#### What is being asked:
Locate the lines that hold the string "with". Copy every such line.

* * *

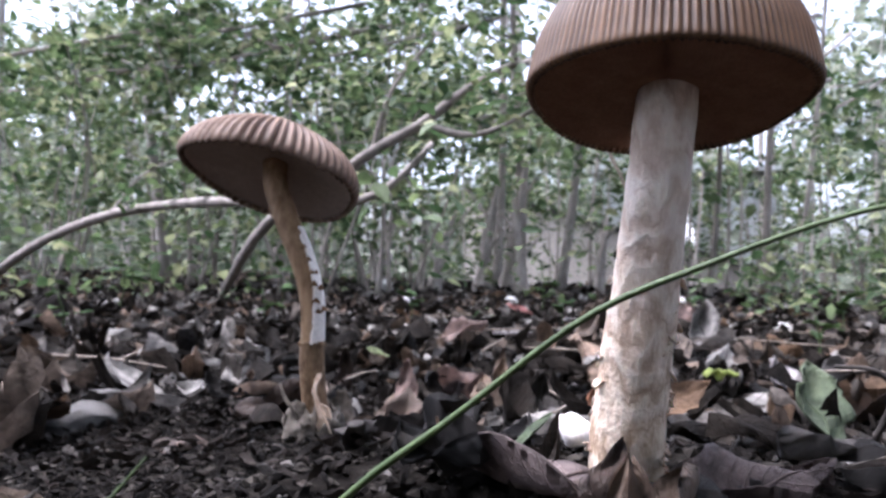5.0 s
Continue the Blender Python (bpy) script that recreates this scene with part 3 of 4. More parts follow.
def build_leaning_mushroom():
    base = (-0.1140, 0.1660, gz(-0.114, 0.166) - 0.003)
    top = hold("leaning_mushroom", base, "curved tan mushroom with a broad furrowed cap and torn white-scaled stem", "mushroom", "mushrooms")
    profile = [(0.0, 1.0), (0.15, 0.985), (0.35, 0.92), (0.55, 0.79), (0.72, 0.63), (0.86, 0.46), (0.95, 0.27), (1.0, 0.04), (0.985, -0.08), (0.955, -0.10), (0.93, -0.02)]
    skin, gills = cap_meshes(0.0392, 0.0240, profile, 60, 0.0016, 0.60, 5, 0.05, 0.28)
    cap, gill_layer = add_cap(top, (-0.1447, 0.1630, 0.1211), (0.07, 0.34, 0.94), skin, gills, M_CAPB, "greyish tan cap with a deeply furrowed edge", "cream gills in shade", M_GILLB)
    m_cap = axis_pose((-0.1447, 0.1630, 0.1211), (0.07, 0.34, 0.94))
    # Light falling through the split is put into these fins' orange colour.
    for k in range(5):
        th = radians(SPLIT + (k - 2) * 3.6)
        fin = [m_cap @ Vector((r * math.cos(th), r * math.sin(th), z)) for r, z in ((0.018, 0.0030), (0.026, 0.0005), (0.0380, -0.0012), (0.0380, 0.0012), (0.026, 0.0042), (0.018, 0.0055))]
        off = m_cap.to_3x3() @ Vector((-math.sin(th), math.cos(th), 0)) * 0.0003
        fv = [v + off for v in fin] + [v - off for v in fin]
        ff = [(0, 1, 4, 5), (1, 2, 3, 4), (11, 10, 7, 6), (10, 9, 8, 7)] + [(a, a + 6, (a + 1) % 6 + 6, (a + 1) % 6) for a in range(6)]
        put("gill", mesh_of("gill", fv, ff, M_GILLEDGE, False), gill_layer, "gill edge in brighter orange, for light through a split")
    line = spline([base, (-0.1185, 0.161, 0.026), (-0.1195, 0.159, 0.042), (-0.1193, 0.158, 0.056), (-0.1200, 0.1575, 0.070), (-0.1238, 0.157, 0.084), (-0.1318, 0.158, 0.100), (-0.1398, 0.1605, 0.116), (-0.1425, 0.163, 0.128)], 90)
    cut = 32
    sv, sf = tube(line[:cut], [0.0056, 0.0053, 0.0052, 0.0051], 32, 0.05, 2)
    sheath = put("stem_sheath", mesh_of("stem_sheath", sv, sf, M_SHEATH), top, "smooth tan lower sheath with a torn upper rim")
    sv, sf = tube(line[cut - 3:], [0.0048, 0.0049, 0.0051, 0.0052, 0.0054], 32, 0.05, 7)
    upper = put("upper_stem", mesh_of("upper_stem", sv, sf, M_STEMB), top, "buff curved upper stem")
    rnd = random.Random(4)
    for k in range(8):
        th = 2 * math.pi * (k + 0.3 * rnd.random()) / 8
        d = np.array((math.cos(th), math.sin(th), 0))
        p = line[cut - 3] + d * 0.0049
        q = p + d * 0.0003 + np.array((0, 0, rnd.uniform(0.0012, 0.0022)))
        put("torn_rim", flap([p, 0.5 * (p + q) + d * 0.0002, q], [0.0050, 0.0044, 0.0022], M_SHEATH, 0.0003, 0.1, 5, 7, k, tuple(d)), sheath)
    wv, wf, m = [], [], 15
    idx = list(range(cut - 2, 66))
    for n, i in enumerate(idx):
        edge = radians(-80) + 0.22 * noise.noise(Vector((i * 0.35, 3, 0))) + 0.026 * n
        for j in range(m):
            th = edge + (radians(38) - edge) * j / (m - 1)
            r = 0.00512 + 0.000012 * n + 0.00008 * noise.noise(Vector((i * 0.8, j * 0.7, 1))) - (0.0006 if j in (0, m - 1) else 0)
            along = line[i + 1] - line[i - 1]
            along = along / np.linalg.norm(along)
            out = np.array((math.cos(th), math.sin(th), 0.0))
            out = out - along * (along @ out)
            wv.append(line[i] + out / np.linalg.norm(out) * r)
    for n in range(len(idx) - 1):
        for j in range(m - 1):
            wf.append((n * m + j, n * m + j + 1, (n + 1) * m + j + 1, (n + 1) * m + j))
    put("white_flesh", mesh_of("white_flesh", wv, wf, M_WHITE), upper, "bare white flesh where the skin has torn away")
    for k, (i, th, h, w) in enumerate(((40, -40, 0.0018, 0.0030), (43, -48, 0.0026, 0.0042), (48, -46, 0.0030, 0.0046), (52, -44, 0.0026, 0.0040), (56, -42, 0.0024, 0.0036), (60, -40, 0.0022, 0.0034), (64, -36, 0.0020, 0.0030))):
        d = np.array((math.cos(radians(th)), math.sin(radians(th)), 0))
        p = line[i] + d * 0.0050
        o = p + d * 0.0011 + np.array((0, 0, h))
        put("skin_scale", flap([p, 0.5 * (p + o) + d * 0.0002, o], [w, w * 0.72, w * 0.16], M_SCALE, 0.0005, 0.10, 7, 6, 20 + k, tuple(d)), upper, "brown triangular tatter of stem skin")
    for k, (i, reach, w) in enumerate(((41, 0.0029, 0.0019), (48, 0.0023, 0.0023), (53, 0.0013, 0.0015))):
        d = np.array((0.94, -0.34, 0.0))
        p = line[i] + d * 0.0046
        pts = [p, p + d * reach * 0.5 + np.array((0, 0, 0.0007)), p + d * reach + np.array((0, 0, 0.0006))]
        put("skin_scale", flap(pts, [w * 0.8, w, w * 0.7], M_SCALE, 0.0012, 0.25, 8, 6, 30 + k, (-0.25, -0.80, 0.55)), upper, "brown tongue of stem skin peeled outward")
    for k, (th, h, w, out) in enumerate(((5.2, 0.016, 0.010, 0.008), (1.6, 0.022, 0.015, 0.007), (2.6, 0.020, 0.014, 0.009))):
        d = np.array((math.cos(th), math.sin(th), 0))
        b = np.array(base) + d * 0.0075
        pts = [b - (0, 0, 0.003), b + d * 0.004 + (0, 0, h * 0.4), b + d * out * 0.8 + (0, 0, h * 0.8), b + d * out * (0.5 + 0.3 * (k % 3)) + (0, 0, h)]
        put("volva_flap", flap(pts, [w * 0.8, w, w * 0.7, w * 0.25], M_VOLVA, 0.0008, 0.22, 14, 9, 40 + k, tuple(-d)), top, "torn papery flap of the sac round the stem foot")

    cv, cf, na, nh = [], [], 84, 24
    for inner in (0, 1):
        for i in range(nh):
            u = i / (nh - 1)
            for k in range(na):
                th = 2 * math.pi * k / na
                q = Vector((3 * math.cos(th), 3 * math.sin(th), 2.5 * u + 7))
                rim = 0.0195 + 0.0040 * noise.noise(q * Vector((1, 1, 0)) * 0.6) + 0.0024 * noise.noise(Vector((k * 0.6, 2, 5)))
                r = 0.0088 + 0.0042 * math.sin(math.pi * min(1, 0.15 + 0.75 * u)) + 0.0018 * noise.noise(q * 0.7) - 0.0014 * abs(noise.noise(q * 1.5)) + 0.0007 * noise.noise(q * 3.1) - 0.0012 * inner
                r -= 0.0028 * max(0, math.cos(th - 4.85)) ** 8 * u
                cv.append(np.array(base) + np.array((math.cos(th) * r - 0.0055, math.sin(th) * r - 0.0035, rim * u - 0.002)))
    for i in range(nh - 1):
        for k in range(na):
            a, b, c, d = i * na + k, i * na + (k + 1) % na, (i + 1) * na + (k + 1) % na, (i + 1) * na + k
            cf += [(a, b, c, d), (d + nh * na, c + nh * na, b + nh * na, a + nh * na)]
    for k in range(na):
        a, b = (nh - 1) * na + k, (nh - 1) * na + (k + 1) % na
        cf.append((a, b, b + nh * na, a + nh * na))
    put("volva", mesh_of("volva", cv, cf, M_VOLVA), top, "lumpy torn grey-buff sac round the stem foot")
    strands = (([(-0.1085, 0.157, 0.010), (-0.1100, 0.1525, 0.019), (-0.1112, 0.1520, 0.0235), (-0.1132, 0.1520, 0.0285), (-0.1150, 0.1520, 0.0340), (-0.1132, 0.1525, 0.0392)], [0.0074, 0.0062, 0.0038, 0.0020, 0.0015, 0.0019]),
               ([(-0.1098, 0.1550, 0.012), (-0.1086, 0.1535, 0.0230), (-0.1098, 0.1532, 0.0262), (-0.1118, 0.1528, 0.0278)], [0.0034, 0.0026, 0.0022, 0.0010]),
               ([(-0.1215, 0.1515, 0.0215), (-0.1245, 0.1510, 0.0262), (-0.1285, 0.1520, 0.0305), (-0.1315, 0.1540, 0.0345)], [0.0022, 0.0014, 0.0012, 0.0008]))
    for k in range(6):
        th = 3.0 + 0.62 * k
        d = np.array((math.cos(th), math.sin(th), 0))
        b = np.array(base) + d * (0.0115 + 0.001 * math.sin(3 * k)) + np.array((-0.0055, -0.0035, 0.004 + 0.0105 * ((k * 7) % 13) / 13))
        up = np.array((0, 0, 1)) + 0.6 * np.array((-d[1], d[0], 0)) * math.sin(2.1 * k)
        pts = [b - d * 0.0012, b + up * 0.002 + d * 0.0004, b + up * 0.0044 + d * (0.0010 * (k % 3) - 0.0006)]
        put("volva_shred", flap(pts, [0.0050, 0.0060, 0.0038], M_VOLVA, 0.0005, 0.25, 8, 7, 90 + k, tuple(-d)), top, "small curled shred of the torn sac")
    for k, (pts, w) in enumerate(strands):
        put("volva_strand", flap(pts, w, M_STRAND if k < 2 else M_VOLVA, 0.0010, 0.22, 18, 9, 70 + k, (-0.3, -1, 0)), top, "tall ragged cream strip with an orange edge" if k < 2 else "thin grey-buff strip of the torn sac")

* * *

#### Written solution:
Continue the Blender Python (bpy) script that recreates this scene with part 3 of 4. More parts follow.
    top = hold("leaning_mushroom", base, "curved tan mushroom with a broad furrowed cap and torn white-scaled stem", "mushroom", "mushrooms")
    cap, gill_layer = add_cap(top, (-0.1447, 0.1630, 0.1211), (0.07, 0.34, 0.94), skin, gills, M_CAPB, "greyish tan cap with a deeply furrowed edge", "cream gills in shade", M_GILLB)
    sheath = put("stem_sheath", mesh_of("stem_sheath", sv, sf, M_SHEATH), top, "smooth tan lower sheath with a torn upper rim")
        put("volva_strand", flap(pts, w, M_STRAND if k < 2 else M_VOLVA, 0.0010, 0.22, 18, 9, 70 + k, (-0.3, -1, 0)), top, "tall ragged cream strip with an orange edge" if k < 2 else "thin grey-buff strip of the torn sac")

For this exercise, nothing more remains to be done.